_SOURCE DATA_
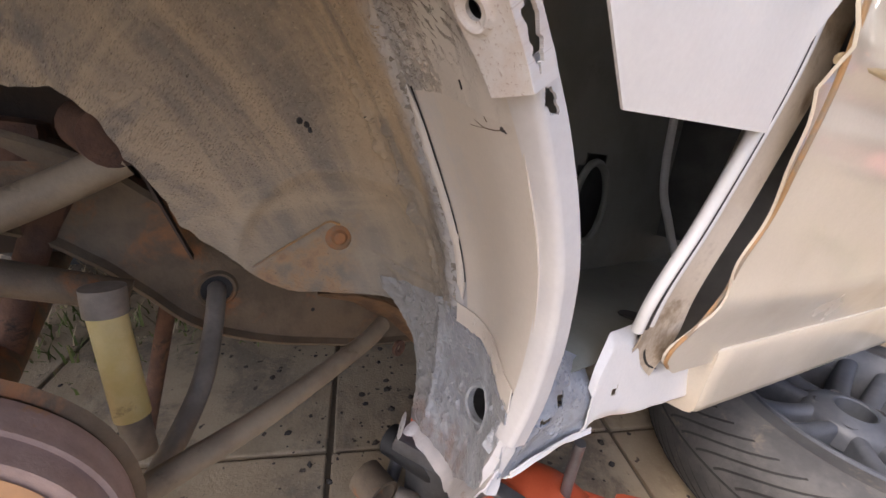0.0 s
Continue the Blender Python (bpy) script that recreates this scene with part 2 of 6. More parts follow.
    for cu, cv, ru, rv, tone in ((-0.2235, 0.4735, 0.0065, 0.0060, (0.72, 0.53, 0.31)), (-0.2250, 0.4665, 0.0055, 0.0040, (0.60, 0.37, 0.19)), (-0.2220, 0.4690, 0.0022, 0.0022, (0.06, 0.04, 0.03)), (-0.2215, 0.4567, 0.0048, 0.0045, (0.64, 0.42, 0.22)),
                                 (-0.2205, 0.4520, 0.0032, 0.0026, (0.022, 0.02, 0.02)), (-0.2177, 0.4465, 0.0036, 0.0045, (0.20, 0.15, 0.06)), (-0.2041, 0.4465, 0.0030, 0.0048, (0.24, 0.10, 0.05)),
                                 (-0.2156, 0.3955, 0.0070, 0.0066, (0.40, 0.35, 0.30)), (-0.2030, 0.4010, 0.0040, 0.0060, (0.025, 0.02, 0.02)), (-0.2121, 0.3590, 0.0072, 0.0066, (0.36, 0.30, 0.25)), (-0.2046, 0.3478, 0.0055, 0.0056, (0.018, 0.016, 0.016)),
                                 (-0.2660, 0.5030, 0.0030, 0.0040, (0.58, 0.42, 0.20)), (-0.2550, 0.4830, 0.0080, 0.0050, (0.58, 0.36, 0.22)), (-0.2580, 0.4930, 0.0040, 0.0030, (0.03, 0.028, 0.028)),
                                 (-0.3080, 0.4800, 0.0100, 0.0110, (0.085, 0.062, 0.044)), (-0.2400, 0.4480, 0.0065, 0.0110, (0.15, 0.068, 0.048)), (-0.2380, 0.4790, 0.0060, 0.0050, (0.16, 0.10, 0.065))):
        du = n.math("DIVIDE", n.math("SUBTRACT", u, cu), ru)
        dv = n.math("DIVIDE", n.math("SUBTRACT", v, cv), rv)
        d = n.math("ADD", n.math("MULTIPLY", du, du), n.math("MULTIPLY", dv, dv))
        d = n.math("ADD", d, n.math("MULTIPLY", n.math("SUBTRACT", flakes, 0.5), 5.0))
        d = n.math("ADD", d, n.math("MULTIPLY", n.math("SUBTRACT", fine, 0.5), 3.0))
        spot = NOT(n.step(d, 0.6, 1.0))
        tone2 = n.mix(n.step(fibre, 0.42, 0.56), tuple(0.4 * k for k in tone), tone)
        col = n.mix(spot, col, tone2)
        blister = spot if blister is None else n.math("MAXIMUM", blister, spot)
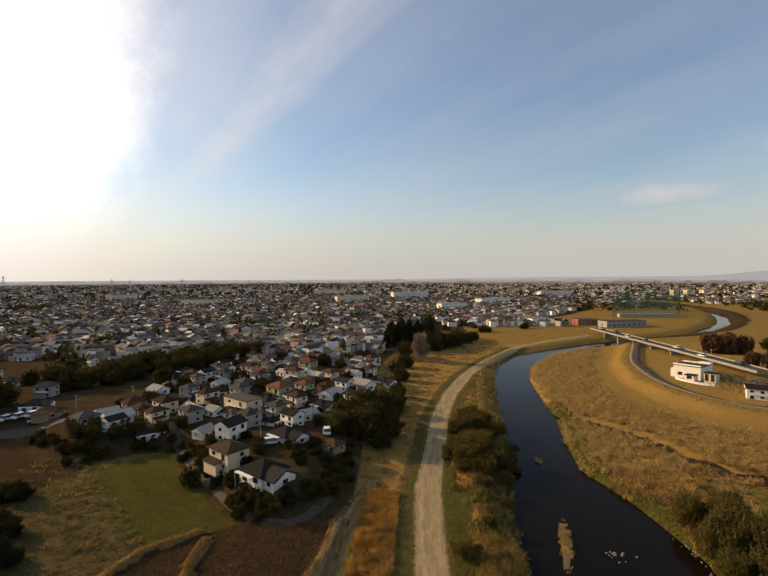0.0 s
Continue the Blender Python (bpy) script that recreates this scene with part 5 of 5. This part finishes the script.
def white_works():
    root = block("works_building", "white flat-roofed works building with a grey roof behind the dike", 110.5, 178, 9, 8.5, 4.6, -52, WALLS[0], ROOFS[2], 1, 2)
    part("annex", boxed(-5.6, -4.52, -4, -1, -1.5, 3.2), WALLS[0], root)
    part("rear_block", boxed(0.5, 4.5, 4.27, 7, -1.5, 5.4), WALLS[0], root)
    block("annex_house", "small cream two-storey annex with dark windows", 111, 167.5, 3.6, 3.6, 3.6, -52, WALLS[1], ROOFS[1], 2, 2, "house", 0.0)
    block("annex_house", "low white annex with a brown roof", 106, 171, 3.2, 3.2, 2.2, -52, WALLS[0], ROOFS[1], 1, 1, "house", 0.0)
    wall = thing("yard_wall", "low white yard wall curving beside the dike", "wall")
    for i in range(6):
        a, b = radians(185 + 9 * i), radians(200 + 9 * (i + 1))
        bm = bmesh.new()
        pts = [(111 + 8.5 * math.cos(t), 176 + 14 * math.sin(t)) for t in (a, b)]
        lo = [at(*p) for p in pts]
        v = [bm.verts.new((p[0] + o, p[1], z)) for p, g in zip(pts, lo) for o in (0, 0.25) for z in (g - 0.3, g + 0.8)]
        for f in ((0, 1, 5, 4), (2, 6, 7, 3), (1, 3, 7, 5), (0, 4, 6, 2), (0, 2, 3, 1), (4, 5, 7, 6)):
            bm.faces.new([v[k] for k in f])
        part("wall_panel", bm, WHITE, wall)


white_works()
block("warehouse", "long low grey warehouse beyond the bridge", 172, 362, 32, 12, 4.4, 8, WALLS[2], ROOFS[2], 1, 8, "warehouse", 0)
block("shop", "low red-fronted roadside shop", 150, 376, 18, 9, 4, 10, REDDISH, ROOFS[4], 1, 6, "shop", 0.6)
block("shop", "small white roadside shop", 112, 380, 14, 10, 5, 20, WALLS[0], ROOFS[2], 1, 3, "shop", 0.6)
ORANGE = material("orange_shop_wall", (0.62, 0.24, 0.03), (0.5, 0.18, 0.025), 0.6)
shop = block("shop", "orange two-storey shop with a white band behind the dike", 156, 140, 13, 9, 8.5, 0, ORANGE, ROOFS[4], 2, 3, "shop", 0.6)
part("band", boxed(-6.58, 6.58, -4.58, 4.58, 4.6, 5.7), WALLS[0], shop)
block("office_block", "white three-storey block behind the low houses", 262, 312, 12, 8, 6.5, 5, WALLS[0], ROOFS[4], 3, 5)
block("office_block", "cream three-storey block by the dike", 288, 300, 10, 8, 6, 0, WALLS[1], ROOFS[4], 3, 4)
for x, y in ((500, 858), (524, 858), (548, 850)):
    block("apartment_tower", "pale yellow apartment tower far off in the town", x, y, 9, 9, 13, 10, WALLS[1], ROOFS[2], 4, 3)
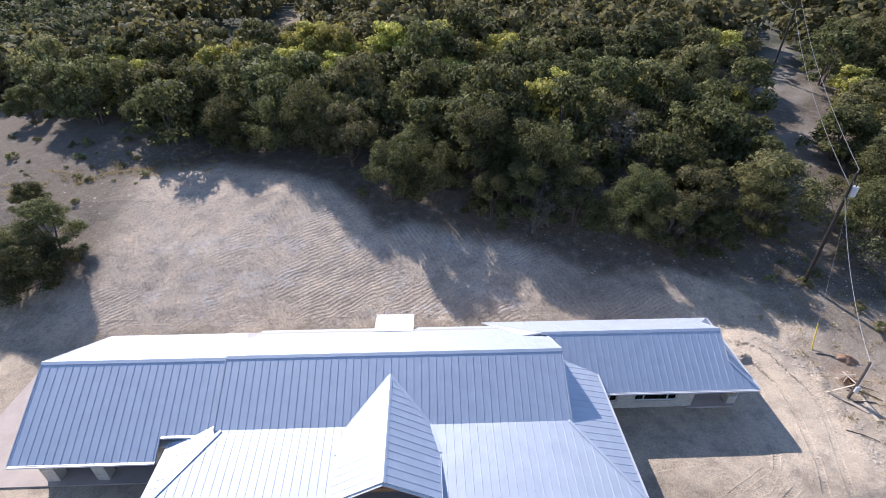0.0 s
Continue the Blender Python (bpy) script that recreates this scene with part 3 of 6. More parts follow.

_TO DO_
Reproduce every record word for word. The copy must contain no pictures.

_WRITTEN ANSWER_
0.0 s
Continue the Blender Python (bpy) script that recreates this scene with part 2 of 6. More parts follow.
    for cu, cv, ru, rv, tone in ((-0.2235, 0.4735, 0.0065, 0.0060, (0.72, 0.53, 0.31)), (-0.2250, 0.4665, 0.0055, 0.0040, (0.60, 0.37, 0.19)), (-0.2220, 0.4690, 0.0022, 0.0022, (0.06, 0.04, 0.03)), (-0.2215, 0.4567, 0.0048, 0.0045, (0.64, 0.42, 0.22)),
                                 (-0.2205, 0.4520, 0.0032, 0.0026, (0.022, 0.02, 0.02)), (-0.2177, 0.4465, 0.0036, 0.0045, (0.20, 0.15, 0.06)), (-0.2041, 0.4465, 0.0030, 0.0048, (0.24, 0.10, 0.05)),
                                 (-0.2156, 0.3955, 0.0070, 0.0066, (0.40, 0.35, 0.30)), (-0.2030, 0.4010, 0.0040, 0.0060, (0.025, 0.02, 0.02)), (-0.2121, 0.3590, 0.0072, 0.0066, (0.36, 0.30, 0.25)), (-0.2046, 0.3478, 0.0055, 0.0056, (0.018, 0.016, 0.016)),
                                 (-0.2660, 0.5030, 0.0030, 0.0040, (0.58, 0.42, 0.20)), (-0.2550, 0.4830, 0.0080, 0.0050, (0.58, 0.36, 0.22)), (-0.2580, 0.4930, 0.0040, 0.0030, (0.03, 0.028, 0.028)),
                                 (-0.3080, 0.4800, 0.0100, 0.0110, (0.085, 0.062, 0.044)), (-0.2400, 0.4480, 0.0065, 0.0110, (0.15, 0.068, 0.048)), (-0.2380, 0.4790, 0.0060, 0.0050, (0.16, 0.10, 0.065))):
        du = n.math("DIVIDE", n.math("SUBTRACT", u, cu), ru)
        dv = n.math("DIVIDE", n.math("SUBTRACT", v, cv), rv)
        d = n.math("ADD", n.math("MULTIPLY", du, du), n.math("MULTIPLY", dv, dv))
        d = n.math("ADD", d, n.math("MULTIPLY", n.math("SUBTRACT", flakes, 0.5), 5.0))
        d = n.math("ADD", d, n.math("MULTIPLY", n.math("SUBTRACT", fine, 0.5), 3.0))
        spot = NOT(n.step(d, 0.6, 1.0))
        tone2 = n.mix(n.step(fibre, 0.42, 0.56), tuple(0.4 * k for k in tone), tone)
        col = n.mix(spot, col, tone2)
        blister = spot if blister is None else n.math("MAXIMUM", blister, spot)
0.0 s
Continue the Blender Python (bpy) script that recreates this scene with part 5 of 5. This part finishes the script.
def white_works():
    root = block("works_building", "white flat-roofed works building with a grey roof behind the dike", 110.5, 178, 9, 8.5, 4.6, -52, WALLS[0], ROOFS[2], 1, 2)
    part("annex", boxed(-5.6, -4.52, -4, -1, -1.5, 3.2), WALLS[0], root)
    part("rear_block", boxed(0.5, 4.5, 4.27, 7, -1.5, 5.4), WALLS[0], root)
    block("annex_house", "small cream two-storey annex with dark windows", 111, 167.5, 3.6, 3.6, 3.6, -52, WALLS[1], ROOFS[1], 2, 2, "house", 0.0)
    block("annex_house", "low white annex with a brown roof", 106, 171, 3.2, 3.2, 2.2, -52, WALLS[0], ROOFS[1], 1, 1, "house", 0.0)
    wall = thing("yard_wall", "low white yard wall curving beside the dike", "wall")
    for i in range(6):
        a, b = radians(185 + 9 * i), radians(200 + 9 * (i + 1))
        bm = bmesh.new()
        pts = [(111 + 8.5 * math.cos(t), 176 + 14 * math.sin(t)) for t in (a, b)]
        lo = [at(*p) for p in pts]
        v = [bm.verts.new((p[0] + o, p[1], z)) for p, g in zip(pts, lo) for o in (0, 0.25) for z in (g - 0.3, g + 0.8)]
        for f in ((0, 1, 5, 4), (2, 6, 7, 3), (1, 3, 7, 5), (0, 4, 6, 2), (0, 2, 3, 1), (4, 5, 7, 6)):
            bm.faces.new([v[k] for k in f])
        part("wall_panel", bm, WHITE, wall)


white_works()
block("warehouse", "long low grey warehouse beyond the bridge", 172, 362, 32, 12, 4.4, 8, WALLS[2], ROOFS[2], 1, 8, "warehouse", 0)
block("shop", "low red-fronted roadside shop", 150, 376, 18, 9, 4, 10, REDDISH, ROOFS[4], 1, 6, "shop", 0.6)
block("shop", "small white roadside shop", 112, 380, 14, 10, 5, 20, WALLS[0], ROOFS[2], 1, 3, "shop", 0.6)
ORANGE = material("orange_shop_wall", (0.62, 0.24, 0.03), (0.5, 0.18, 0.025), 0.6)
shop = block("shop", "orange two-storey shop with a white band behind the dike", 156, 140, 13, 9, 8.5, 0, ORANGE, ROOFS[4], 2, 3, "shop", 0.6)
part("band", boxed(-6.58, 6.58, -4.58, 4.58, 4.6, 5.7), WALLS[0], shop)
block("office_block", "white three-storey block behind the low houses", 262, 312, 12, 8, 6.5, 5, WALLS[0], ROOFS[4], 3, 5)
block("office_block", "cream three-storey block by the dike", 288, 300, 10, 8, 6, 0, WALLS[1], ROOFS[4], 3, 4)
for x, y in ((500, 858), (524, 858), (548, 850)):
    block("apartment_tower", "pale yellow apartment tower far off in the town", x, y, 9, 9, 13, 10, WALLS[1], ROOFS[2], 4, 3)
0.0 s
Continue the Blender Python (bpy) script that recreates this scene with part 3 of 6. More parts follow.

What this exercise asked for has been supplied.